12. Forceful arguments were made on the application of the doctrine of 'relation back'. The question will only arise if the order of termination is held to be valid. For reasons stated hereinbefore, I am of the opinion that the learned Tribunal missed the point and proceeded on the basis that repetition of the word 'warning' three times would be enough for the purpose of the termination of the service of the petitioner on the ground of a major misconduct within the meaning of paragraph 522 (4) (f) of the Shastry Award. In that view of the matter it may be held that the order of termination was held to be valid by the learned Tribunal on a wrong application of law and as such is to that extent perverse. It is true that the respondent employer could, before the learned Tribunal establish-or justify, their action relating to the three pervious warnings, even if they did not initiate any enquiry previously in terms of Paras 521 (8) and 521 (10) of the Shastry Award but also, they did not choose to do so and as such the three previous warnings were not justified. If the three previous minor misconducts were not justified, then the major misconduct based on such minor misconducts cannot also be justified.

In the premises, it is not necessary to wax eloquence on the question of the doctrine of 'relation back'.

13. Now the question of remedy. Two courses are open to this Court; one is to remit the entire matter back to the learned Tribunal for a decision of the consequence of the order of termination being held to be bad in law and the other is for this Court to decide what relief the petitioner would be entitled to. The matter is lingering since 1976, 14 years have passed, both parties, specially the petitioner is suffering in agony and being out of employment is feeding on the copious diet of futility and frustration for the last 14 years and if the matter is sent back to the learned Tribunal for a fresh spell of litigation it would be very harsh to the petitioner. It is better that this Court decides the consequential benefit to be given to the petitioner. What the Tribunal can do, this Court can also do.

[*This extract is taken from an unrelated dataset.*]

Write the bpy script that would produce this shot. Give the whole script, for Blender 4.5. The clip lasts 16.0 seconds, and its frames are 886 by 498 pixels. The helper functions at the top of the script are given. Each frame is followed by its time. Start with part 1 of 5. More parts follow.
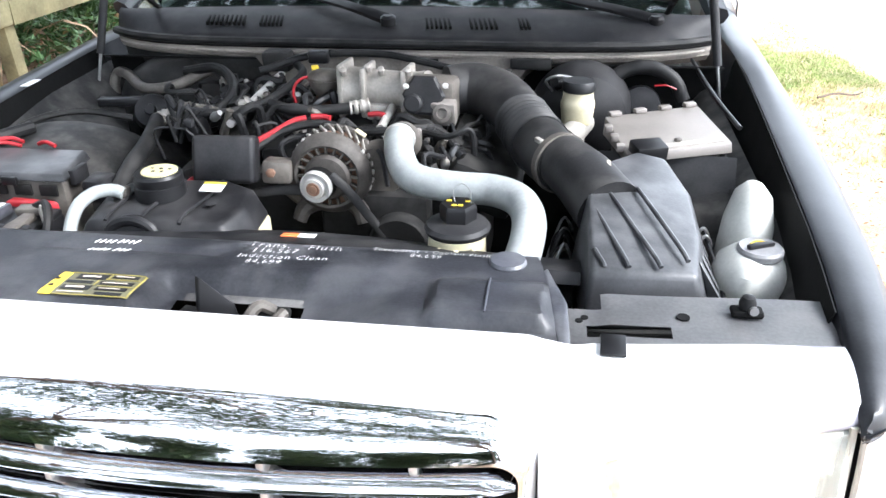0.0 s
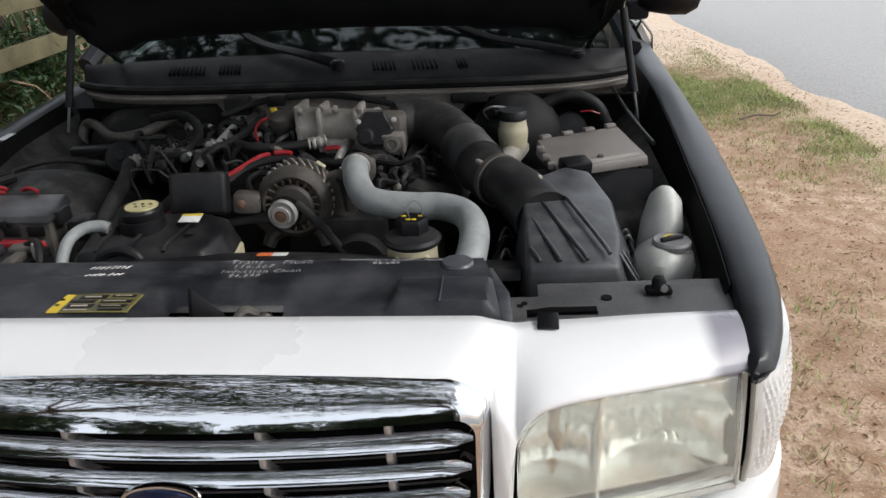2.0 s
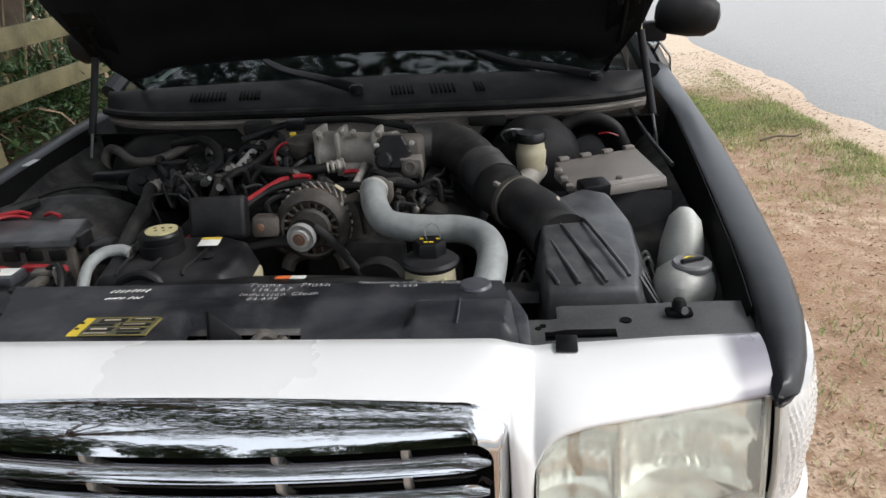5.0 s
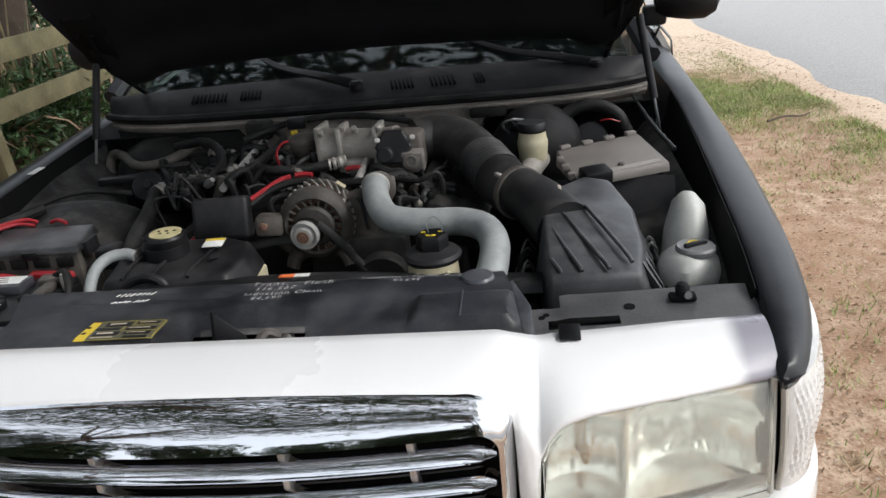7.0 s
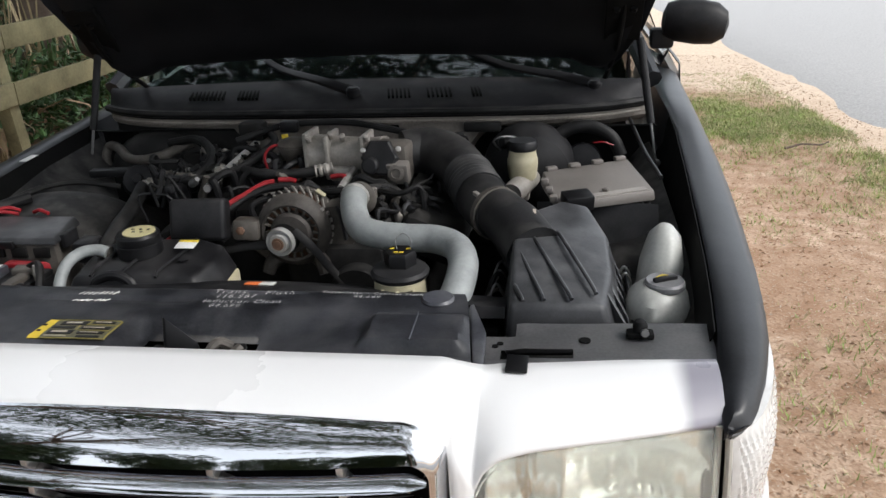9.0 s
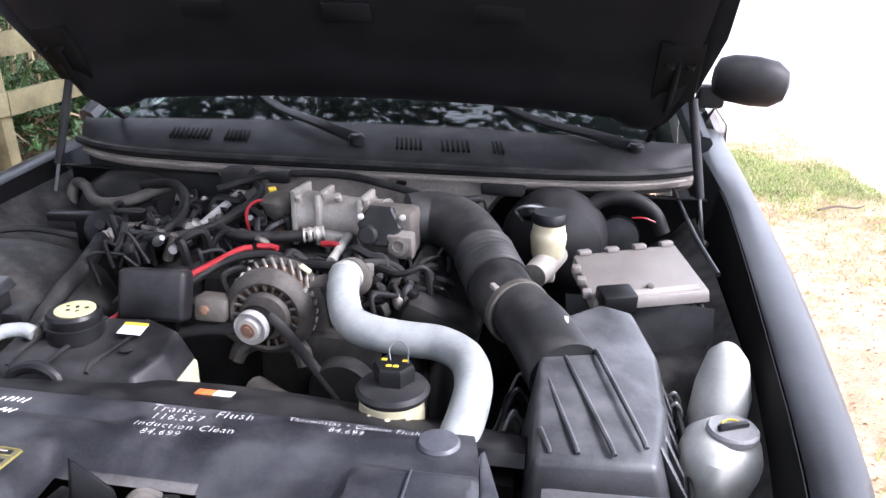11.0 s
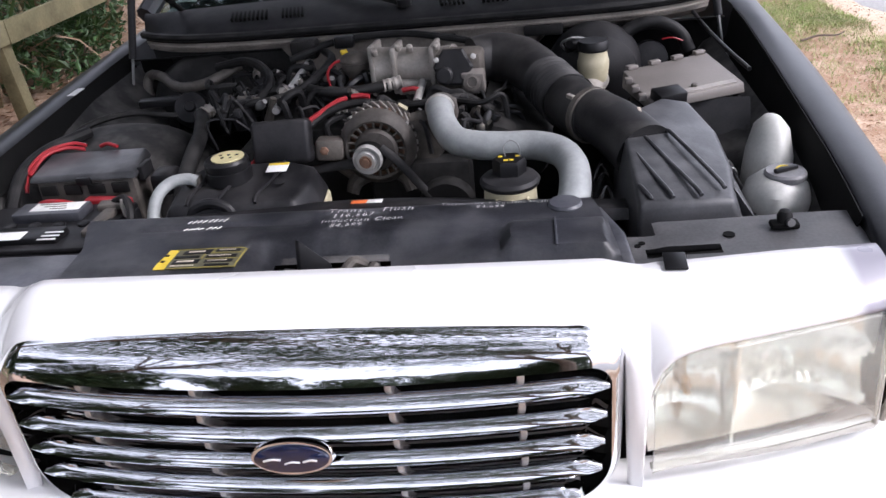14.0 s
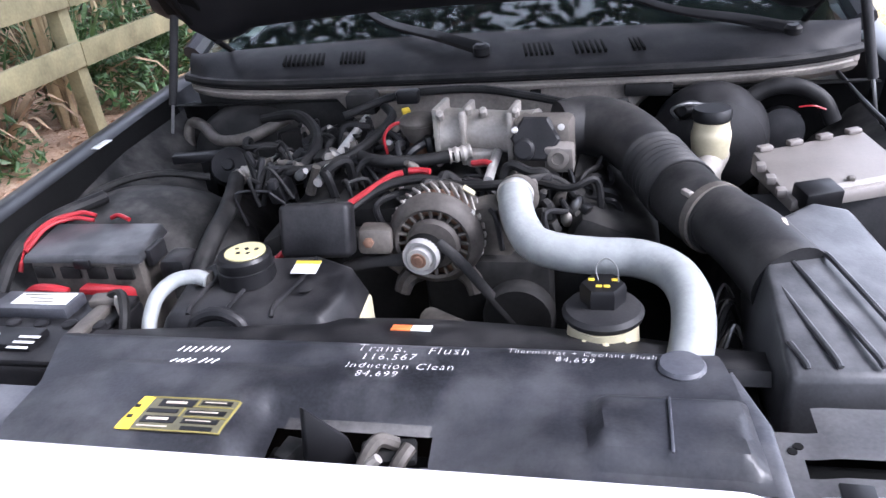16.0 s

15. The writ Court is a Court of equity. It is a Court which favours the vigilant and not the indolent. This Court, in giving remedy to a person will also take into consideration the totality of the circumstances which would or would not entitle a petitioner to obtain relief. The award was passed on February 2, 1984 and the instant petition was moved in 1988. It has been stated in paragraph 33 of the petition that due to poverty the petitioner could not collect the material resources earlier to be able to move this court and as such he is not guilty of any wilful laches or delay.

16. The matter is not that simple. The totality of the circumstances speak otherwise. A simple list of dates will amply demonstrate the lackadaisical attitude of the petitioner in the entire matter.

The service of the petitioner was terminated with effect from May 4, 1976; the petitioner waited for more than 2 1/2 years before approaching the appropriate Regional Labour Commissioner to intervene in the Matter. The order of reference was made on July 4, 1979; the petitioner filed his written statement about 3 1/2 years later on December 22.1982 and the learned Tribunal had to make observations on this aspect of the matter about the inordinate delay caused by the petitioner's own negligence; the award of the respondent No. 1 was passed on February 2, 1984 and was published by the notification dated February 16, 1984. The petitioner thereafter waited for 4 years and moved this application on or about March 18, 1988.

17. It appears that all through the petitioner showed extreme callousness in the whole matter the reason for which was not poverty alone. For initiating a conciliation proceeding no money is required, for filing a written statement no money is required, for getting the matter heard before the Tribunal not much money is required. The explanation given for the delay relates only to the period between the date of passing of the award and the date of moving the instant petition. The character of the petitioner towards his service life has been revealed by such demonstrations of his activities. He is callous even in his own matters and it will be unfair on the part of this court to throw back such a person unceremoniously on the lap of the employer thereby plunging the employer into an abyss of uncertainty. If a person is so callous in his own matter it cannot even be imagined how callous he would be in the matters relating to someone also, that is his employer. In the present complicated competitive banking society speed is what is needed utmost. The employer cannot be expected to rely on such an employee whose callousness have already been demonstrated to the limits of its span. Mr. Sengupta, in the course of his argument, at one point contended that loss of confidence can only arise in a case where some confidence is reposed on an employee and the petitioner having been reverted to the post of a sub-staff namely, a peon, is not acting in any substantial capacity and as such the question of loss of confidence cannot arise in the instant case. Mr. Sengupta contended that if a security guard sleeps on his duty that would be a case of loss of confidence but not if a peon remains absent for days without any convincing explanation. Confidence is not necessarily regarding honesty but it also brings within its fold the question of reliability. It cannot be expected that the bank can rely on the petitioner in connection with any serious work.

18. In the circumstances, the following order is passed.

The award passed by the Presiding Officer, Central Government Industrial Tribunal on February 2, 1984 in reference case No. 44 of 1.979 and published by the Government of India notification dated February 16, 1984 which is Annexure 'D' to the petition is hereby set aside. So far as the consequential benefit is concerned I am of the opinion that interest of justice will be served if the respondent No.4 is directed to pay to the petitioner an amount of Rs. 1,50,000/ (Rupees one lakh and fifty thousand) by way of compensation and/or damages for such wrongful termination.

19. In the premises, I direct the respondent No.4 to pay to the petitioner a sum of Rs. 1.50 lakhs within three weeks from the date of communication of this order.

20. There will, however, be no order as to costs.